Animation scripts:
⟨
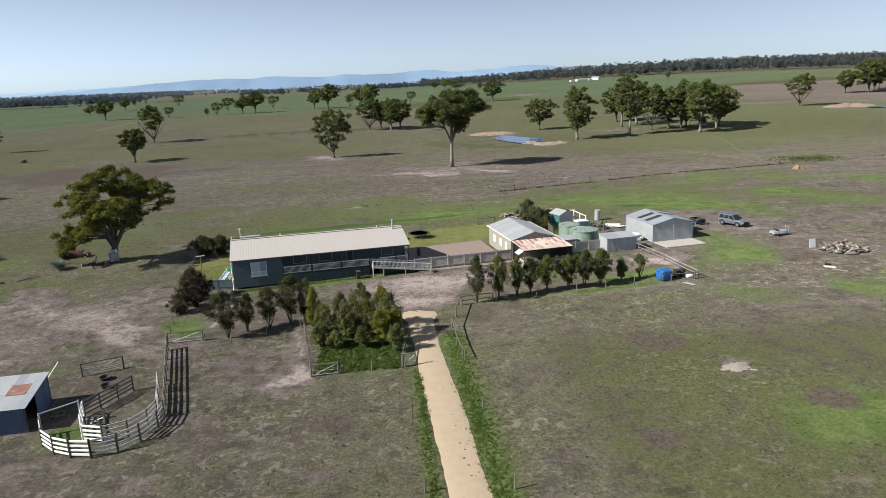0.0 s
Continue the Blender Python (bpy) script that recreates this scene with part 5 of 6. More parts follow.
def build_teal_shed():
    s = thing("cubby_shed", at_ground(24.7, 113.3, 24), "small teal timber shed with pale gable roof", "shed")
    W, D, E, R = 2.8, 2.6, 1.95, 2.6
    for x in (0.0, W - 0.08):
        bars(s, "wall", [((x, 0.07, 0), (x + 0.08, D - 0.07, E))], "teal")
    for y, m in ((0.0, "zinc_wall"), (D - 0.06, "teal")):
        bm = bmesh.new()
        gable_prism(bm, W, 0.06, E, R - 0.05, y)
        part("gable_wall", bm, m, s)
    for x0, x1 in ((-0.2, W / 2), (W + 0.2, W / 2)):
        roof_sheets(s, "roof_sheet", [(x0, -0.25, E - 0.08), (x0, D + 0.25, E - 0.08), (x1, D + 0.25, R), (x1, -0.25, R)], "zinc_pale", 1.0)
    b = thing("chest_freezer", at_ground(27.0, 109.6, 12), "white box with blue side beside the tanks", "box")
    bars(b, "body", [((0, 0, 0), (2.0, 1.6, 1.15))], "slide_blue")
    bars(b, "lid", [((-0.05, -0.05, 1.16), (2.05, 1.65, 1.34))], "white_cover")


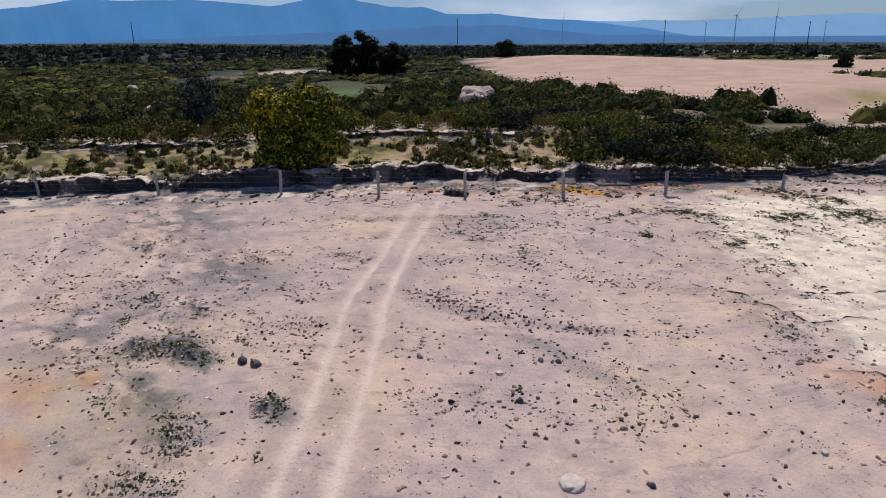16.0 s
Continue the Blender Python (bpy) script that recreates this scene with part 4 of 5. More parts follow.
⟩
Written task:
Without the pictures, output the full listing exactly as it stands.

Answer for the task:
0.0 s
Continue the Blender Python (bpy) script that recreates this scene with part 5 of 6. More parts follow.
def build_teal_shed():
    s = thing("cubby_shed", at_ground(24.7, 113.3, 24), "small teal timber shed with pale gable roof", "shed")
    W, D, E, R = 2.8, 2.6, 1.95, 2.6
    for x in (0.0, W - 0.08):
        bars(s, "wall", [((x, 0.07, 0), (x + 0.08, D - 0.07, E))], "teal")
    for y, m in ((0.0, "zinc_wall"), (D - 0.06, "teal")):
        bm = bmesh.new()
        gable_prism(bm, W, 0.06, E, R - 0.05, y)
        part("gable_wall", bm, m, s)
    for x0, x1 in ((-0.2, W / 2), (W + 0.2, W / 2)):
        roof_sheets(s, "roof_sheet", [(x0, -0.25, E - 0.08), (x0, D + 0.25, E - 0.08), (x1, D + 0.25, R), (x1, -0.25, R)], "zinc_pale", 1.0)
    b = thing("chest_freezer", at_ground(27.0, 109.6, 12), "white box with blue side beside the tanks", "box")
    bars(b, "body", [((0, 0, 0), (2.0, 1.6, 1.15))], "slide_blue")
    bars(b, "lid", [((-0.05, -0.05, 1.16), (2.05, 1.65, 1.34))], "white_cover")


16.0 s
Continue the Blender Python (bpy) script that recreates this scene with part 4 of 5. More parts follow.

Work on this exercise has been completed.